#### Material ####
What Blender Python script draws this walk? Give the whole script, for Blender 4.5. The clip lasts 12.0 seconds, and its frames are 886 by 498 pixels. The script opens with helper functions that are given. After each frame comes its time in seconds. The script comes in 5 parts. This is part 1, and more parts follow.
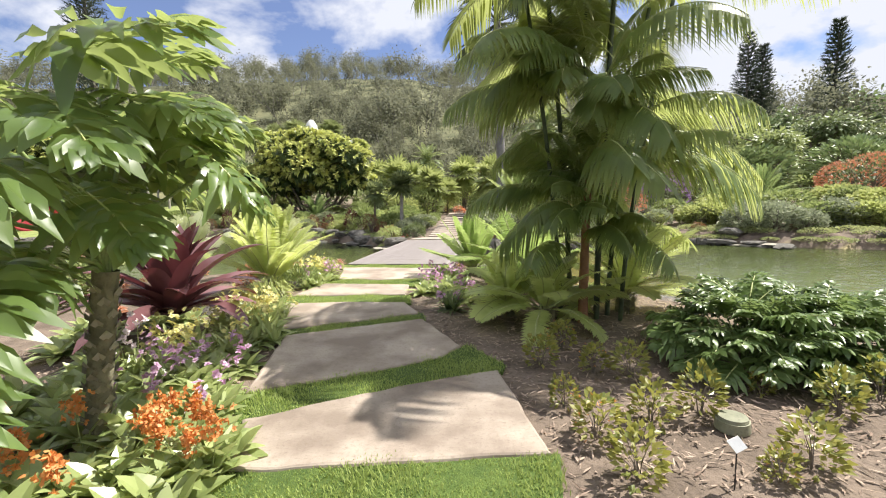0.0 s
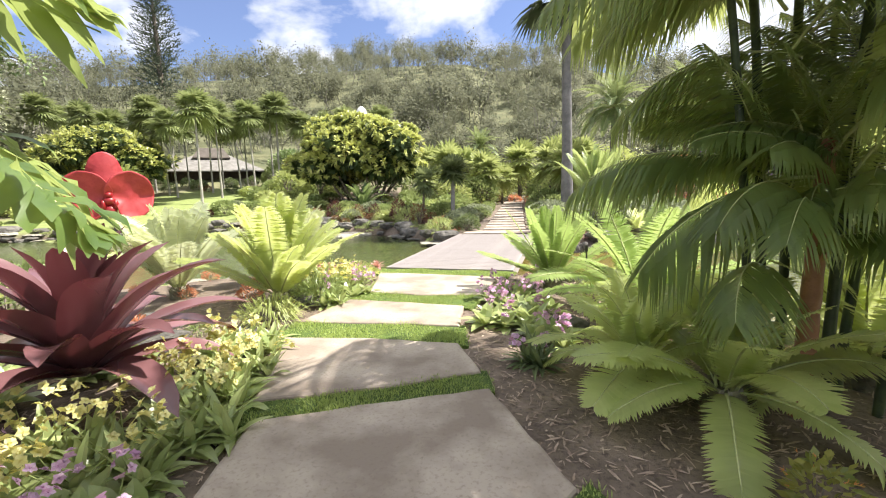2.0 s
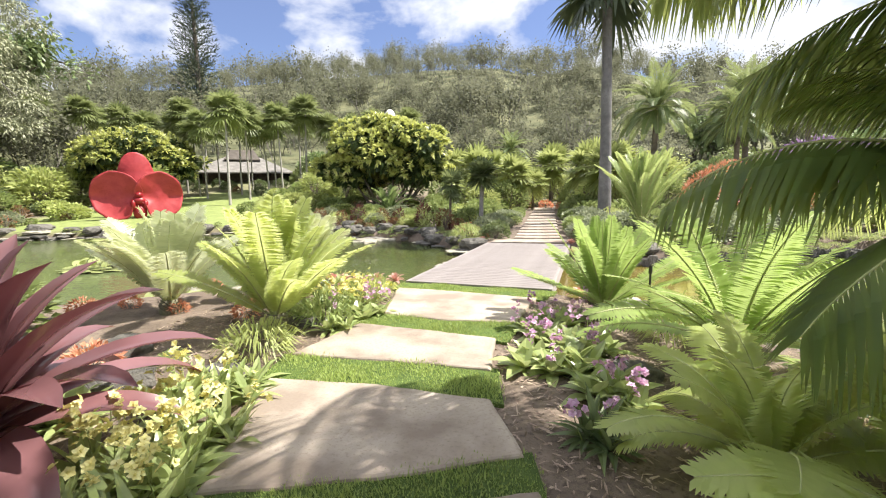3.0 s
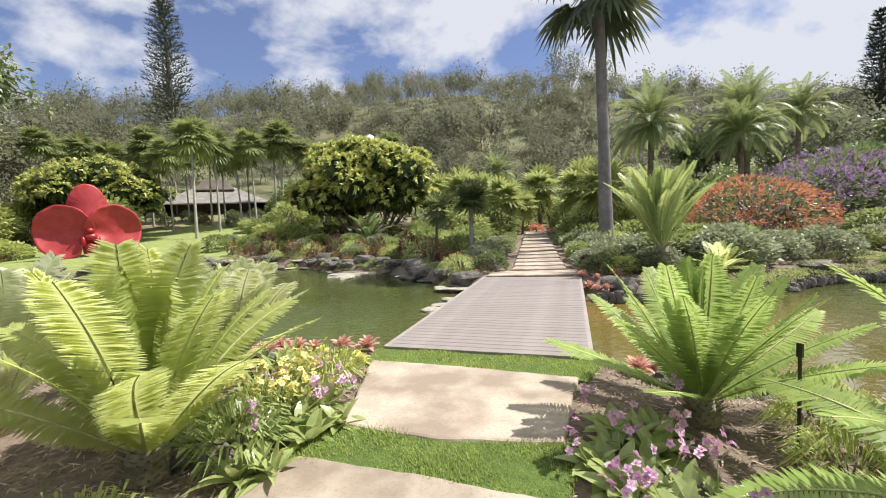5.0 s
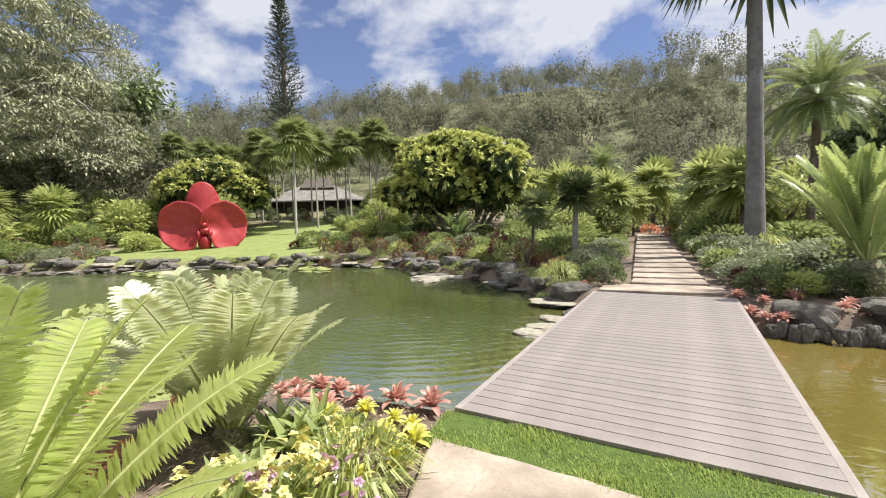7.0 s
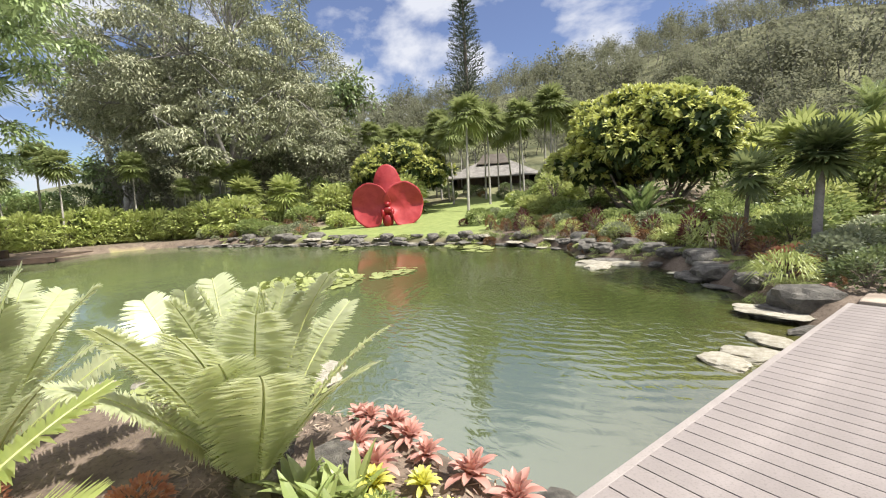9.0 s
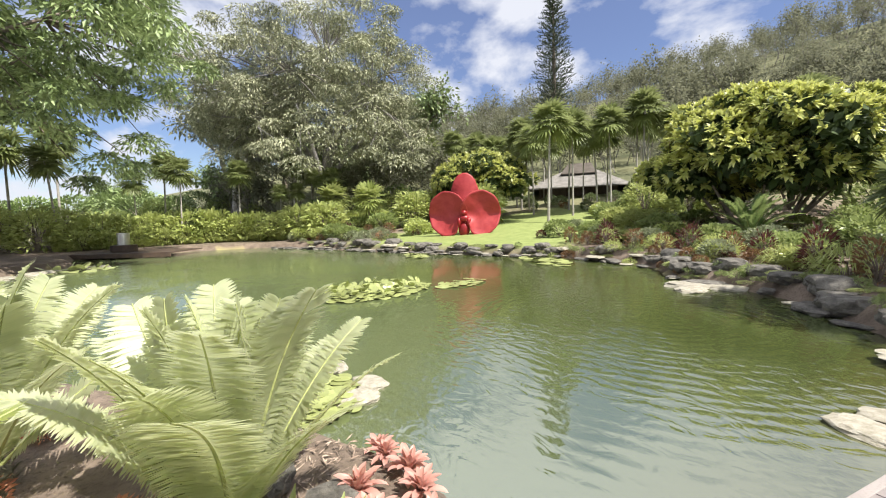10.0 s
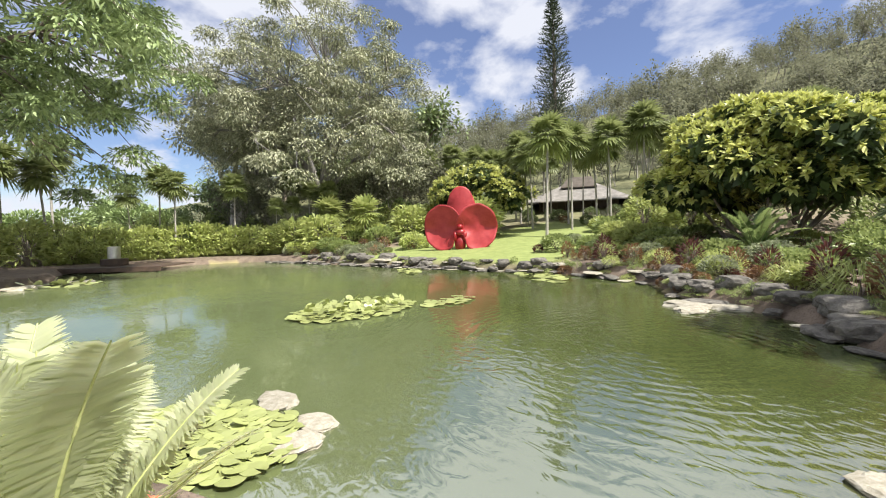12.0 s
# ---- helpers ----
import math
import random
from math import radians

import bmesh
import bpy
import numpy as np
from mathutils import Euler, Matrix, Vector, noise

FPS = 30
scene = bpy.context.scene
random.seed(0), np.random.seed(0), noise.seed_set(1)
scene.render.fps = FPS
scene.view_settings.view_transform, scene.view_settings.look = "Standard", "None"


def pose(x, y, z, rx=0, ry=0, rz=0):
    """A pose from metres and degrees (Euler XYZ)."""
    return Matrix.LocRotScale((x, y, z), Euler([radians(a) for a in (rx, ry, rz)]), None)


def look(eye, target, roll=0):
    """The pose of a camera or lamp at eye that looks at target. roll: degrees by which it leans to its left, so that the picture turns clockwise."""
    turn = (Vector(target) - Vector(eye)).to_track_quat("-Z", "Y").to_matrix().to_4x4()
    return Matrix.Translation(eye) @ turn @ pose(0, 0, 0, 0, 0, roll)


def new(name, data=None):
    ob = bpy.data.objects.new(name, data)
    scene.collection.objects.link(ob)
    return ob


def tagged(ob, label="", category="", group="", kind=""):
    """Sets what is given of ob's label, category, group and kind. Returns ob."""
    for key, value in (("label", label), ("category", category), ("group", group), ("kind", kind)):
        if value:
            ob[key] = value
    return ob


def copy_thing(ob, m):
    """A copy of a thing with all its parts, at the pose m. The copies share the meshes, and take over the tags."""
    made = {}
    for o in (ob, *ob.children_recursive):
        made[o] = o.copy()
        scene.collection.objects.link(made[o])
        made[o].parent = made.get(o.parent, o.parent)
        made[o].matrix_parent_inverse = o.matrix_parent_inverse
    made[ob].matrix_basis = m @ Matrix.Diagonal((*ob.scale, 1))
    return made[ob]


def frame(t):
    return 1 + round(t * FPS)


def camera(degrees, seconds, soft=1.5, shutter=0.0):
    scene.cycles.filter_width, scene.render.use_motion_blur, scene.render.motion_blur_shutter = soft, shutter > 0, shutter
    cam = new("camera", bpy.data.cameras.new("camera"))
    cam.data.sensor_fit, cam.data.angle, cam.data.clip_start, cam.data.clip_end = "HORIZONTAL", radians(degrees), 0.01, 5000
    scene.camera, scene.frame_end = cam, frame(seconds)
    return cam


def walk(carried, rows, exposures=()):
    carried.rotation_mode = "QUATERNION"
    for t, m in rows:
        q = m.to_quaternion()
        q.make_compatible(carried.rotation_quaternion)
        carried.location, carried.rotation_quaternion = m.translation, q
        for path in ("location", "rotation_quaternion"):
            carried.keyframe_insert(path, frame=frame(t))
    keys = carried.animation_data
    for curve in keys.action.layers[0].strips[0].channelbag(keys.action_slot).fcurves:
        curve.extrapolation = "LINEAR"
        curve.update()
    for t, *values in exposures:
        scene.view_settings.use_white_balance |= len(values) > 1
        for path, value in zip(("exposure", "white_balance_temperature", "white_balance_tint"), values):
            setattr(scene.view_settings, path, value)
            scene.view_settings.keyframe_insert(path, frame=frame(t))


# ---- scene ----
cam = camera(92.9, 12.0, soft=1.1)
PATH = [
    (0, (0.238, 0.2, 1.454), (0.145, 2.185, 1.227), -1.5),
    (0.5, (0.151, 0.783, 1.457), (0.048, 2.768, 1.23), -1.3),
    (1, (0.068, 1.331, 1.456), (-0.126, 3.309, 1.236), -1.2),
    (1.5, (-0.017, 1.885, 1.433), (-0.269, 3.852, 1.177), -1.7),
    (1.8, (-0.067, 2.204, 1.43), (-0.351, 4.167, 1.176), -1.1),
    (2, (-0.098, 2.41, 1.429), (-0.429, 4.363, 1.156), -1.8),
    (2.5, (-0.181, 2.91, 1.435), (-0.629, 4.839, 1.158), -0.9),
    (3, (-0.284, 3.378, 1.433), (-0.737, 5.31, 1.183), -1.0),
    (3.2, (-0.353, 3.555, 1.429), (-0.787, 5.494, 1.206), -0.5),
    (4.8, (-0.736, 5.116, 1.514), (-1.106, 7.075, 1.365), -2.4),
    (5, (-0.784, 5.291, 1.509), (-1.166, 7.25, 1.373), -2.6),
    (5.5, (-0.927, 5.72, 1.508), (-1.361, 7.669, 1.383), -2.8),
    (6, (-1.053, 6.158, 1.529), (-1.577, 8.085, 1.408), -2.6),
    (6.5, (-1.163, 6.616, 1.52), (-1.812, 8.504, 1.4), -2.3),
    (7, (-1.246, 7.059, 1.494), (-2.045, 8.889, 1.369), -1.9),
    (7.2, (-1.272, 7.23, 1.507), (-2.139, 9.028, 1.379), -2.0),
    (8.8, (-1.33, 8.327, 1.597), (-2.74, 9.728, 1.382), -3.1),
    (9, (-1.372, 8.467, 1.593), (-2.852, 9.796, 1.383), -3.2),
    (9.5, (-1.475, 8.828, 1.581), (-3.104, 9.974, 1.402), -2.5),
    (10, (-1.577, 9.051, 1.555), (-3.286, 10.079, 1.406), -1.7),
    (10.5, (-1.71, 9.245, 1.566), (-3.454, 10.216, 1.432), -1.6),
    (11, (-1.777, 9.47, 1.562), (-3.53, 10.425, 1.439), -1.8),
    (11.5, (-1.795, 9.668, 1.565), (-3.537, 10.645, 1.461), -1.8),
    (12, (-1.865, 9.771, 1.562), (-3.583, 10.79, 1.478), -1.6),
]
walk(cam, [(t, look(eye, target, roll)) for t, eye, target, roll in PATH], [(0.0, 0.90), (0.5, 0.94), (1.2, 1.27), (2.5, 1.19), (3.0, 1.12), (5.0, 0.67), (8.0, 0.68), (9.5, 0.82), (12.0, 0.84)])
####
Written task:
Your copy of the data above should match it exactly, except that pictures are left out.

Task answer:
What Blender Python script draws this walk? Give the whole script, for Blender 4.5. The clip lasts 12.0 seconds, and its frames are 886 by 498 pixels. The script opens with helper functions that are given. After each frame comes its time in seconds. The script comes in 5 parts. This is part 1, and more parts follow.
0.0 s
2.0 s
3.0 s
5.0 s
7.0 s
9.0 s
10.0 s
12.0 s
# ---- helpers ----
import math
import random
from math import radians

import bmesh
import bpy
import numpy as np
from mathutils import Euler, Matrix, Vector, noise

FPS = 30
scene = bpy.context.scene
random.seed(0), np.random.seed(0), noise.seed_set(1)
scene.render.fps = FPS
scene.view_settings.view_transform, scene.view_settings.look = "Standard", "None"


def pose(x, y, z, rx=0, ry=0, rz=0):
    """A pose from metres and degrees (Euler XYZ)."""
    return Matrix.LocRotScale((x, y, z), Euler([radians(a) for a in (rx, ry, rz)]), None)


def look(eye, target, roll=0):
    """The pose of a camera or lamp at eye that looks at target. roll: degrees by which it leans to its left, so that the picture turns clockwise."""
    turn = (Vector(target) - Vector(eye)).to_track_quat("-Z", "Y").to_matrix().to_4x4()
    return Matrix.Translation(eye) @ turn @ pose(0, 0, 0, 0, 0, roll)


def new(name, data=None):
    ob = bpy.data.objects.new(name, data)
    scene.collection.objects.link(ob)
    return ob


def tagged(ob, label="", category="", group="", kind=""):
    """Sets what is given of ob's label, category, group and kind. Returns ob."""
    for key, value in (("label", label), ("category", category), ("group", group), ("kind", kind)):
        if value:
            ob[key] = value
    return ob


def copy_thing(ob, m):
    """A copy of a thing with all its parts, at the pose m. The copies share the meshes, and take over the tags."""
    made = {}
    for o in (ob, *ob.children_recursive):
        made[o] = o.copy()
        scene.collection.objects.link(made[o])
        made[o].parent = made.get(o.parent, o.parent)
        made[o].matrix_parent_inverse = o.matrix_parent_inverse
    made[ob].matrix_basis = m @ Matrix.Diagonal((*ob.scale, 1))
    return made[ob]


def frame(t):
    return 1 + round(t * FPS)


def camera(degrees, seconds, soft=1.5, shutter=0.0):
    scene.cycles.filter_width, scene.render.use_motion_blur, scene.render.motion_blur_shutter = soft, shutter > 0, shutter
    cam = new("camera", bpy.data.cameras.new("camera"))
    cam.data.sensor_fit, cam.data.angle, cam.data.clip_start, cam.data.clip_end = "HORIZONTAL", radians(degrees), 0.01, 5000
    scene.camera, scene.frame_end = cam, frame(seconds)
    return cam


def walk(carried, rows, exposures=()):
    carried.rotation_mode = "QUATERNION"
    for t, m in rows:
        q = m.to_quaternion()
        q.make_compatible(carried.rotation_quaternion)
        carried.location, carried.rotation_quaternion = m.translation, q
        for path in ("location", "rotation_quaternion"):
            carried.keyframe_insert(path, frame=frame(t))
    keys = carried.animation_data
    for curve in keys.action.layers[0].strips[0].channelbag(keys.action_slot).fcurves:
        curve.extrapolation = "LINEAR"
        curve.update()
    for t, *values in exposures:
        scene.view_settings.use_white_balance |= len(values) > 1
        for path, value in zip(("exposure", "white_balance_temperature", "white_balance_tint"), values):
            setattr(scene.view_settings, path, value)
            scene.view_settings.keyframe_insert(path, frame=frame(t))


# ---- scene ----
cam = camera(92.9, 12.0, soft=1.1)
PATH = [
    (0, (0.238, 0.2, 1.454), (0.145, 2.185, 1.227), -1.5),
    (0.5, (0.151, 0.783, 1.457), (0.048, 2.768, 1.23), -1.3),
    (1, (0.068, 1.331, 1.456), (-0.126, 3.309, 1.236), -1.2),
    (1.5, (-0.017, 1.885, 1.433), (-0.269, 3.852, 1.177), -1.7),
    (1.8, (-0.067, 2.204, 1.43), (-0.351, 4.167, 1.176), -1.1),
    (2, (-0.098, 2.41, 1.429), (-0.429, 4.363, 1.156), -1.8),
    (2.5, (-0.181, 2.91, 1.435), (-0.629, 4.839, 1.158), -0.9),
    (3, (-0.284, 3.378, 1.433), (-0.737, 5.31, 1.183), -1.0),
    (3.2, (-0.353, 3.555, 1.429), (-0.787, 5.494, 1.206), -0.5),
    (4.8, (-0.736, 5.116, 1.514), (-1.106, 7.075, 1.365), -2.4),
    (5, (-0.784, 5.291, 1.509), (-1.166, 7.25, 1.373), -2.6),
    (5.5, (-0.927, 5.72, 1.508), (-1.361, 7.669, 1.383), -2.8),
    (6, (-1.053, 6.158, 1.529), (-1.577, 8.085, 1.408), -2.6),
    (6.5, (-1.163, 6.616, 1.52), (-1.812, 8.504, 1.4), -2.3),
    (7, (-1.246, 7.059, 1.494), (-2.045, 8.889, 1.369), -1.9),
    (7.2, (-1.272, 7.23, 1.507), (-2.139, 9.028, 1.379), -2.0),
    (8.8, (-1.33, 8.327, 1.597), (-2.74, 9.728, 1.382), -3.1),
    (9, (-1.372, 8.467, 1.593), (-2.852, 9.796, 1.383), -3.2),
    (9.5, (-1.475, 8.828, 1.581), (-3.104, 9.974, 1.402), -2.5),
    (10, (-1.577, 9.051, 1.555), (-3.286, 10.079, 1.406), -1.7),
    (10.5, (-1.71, 9.245, 1.566), (-3.454, 10.216, 1.432), -1.6),
    (11, (-1.777, 9.47, 1.562), (-3.53, 10.425, 1.439), -1.8),
    (11.5, (-1.795, 9.668, 1.565), (-3.537, 10.645, 1.461), -1.8),
    (12, (-1.865, 9.771, 1.562), (-3.583, 10.79, 1.478), -1.6),
]
walk(cam, [(t, look(eye, target, roll)) for t, eye, target, roll in PATH], [(0.0, 0.90), (0.5, 0.94), (1.2, 1.27), (2.5, 1.19), (3.0, 1.12), (5.0, 0.67), (8.0, 0.68), (9.5, 0.82), (12.0, 0.84)])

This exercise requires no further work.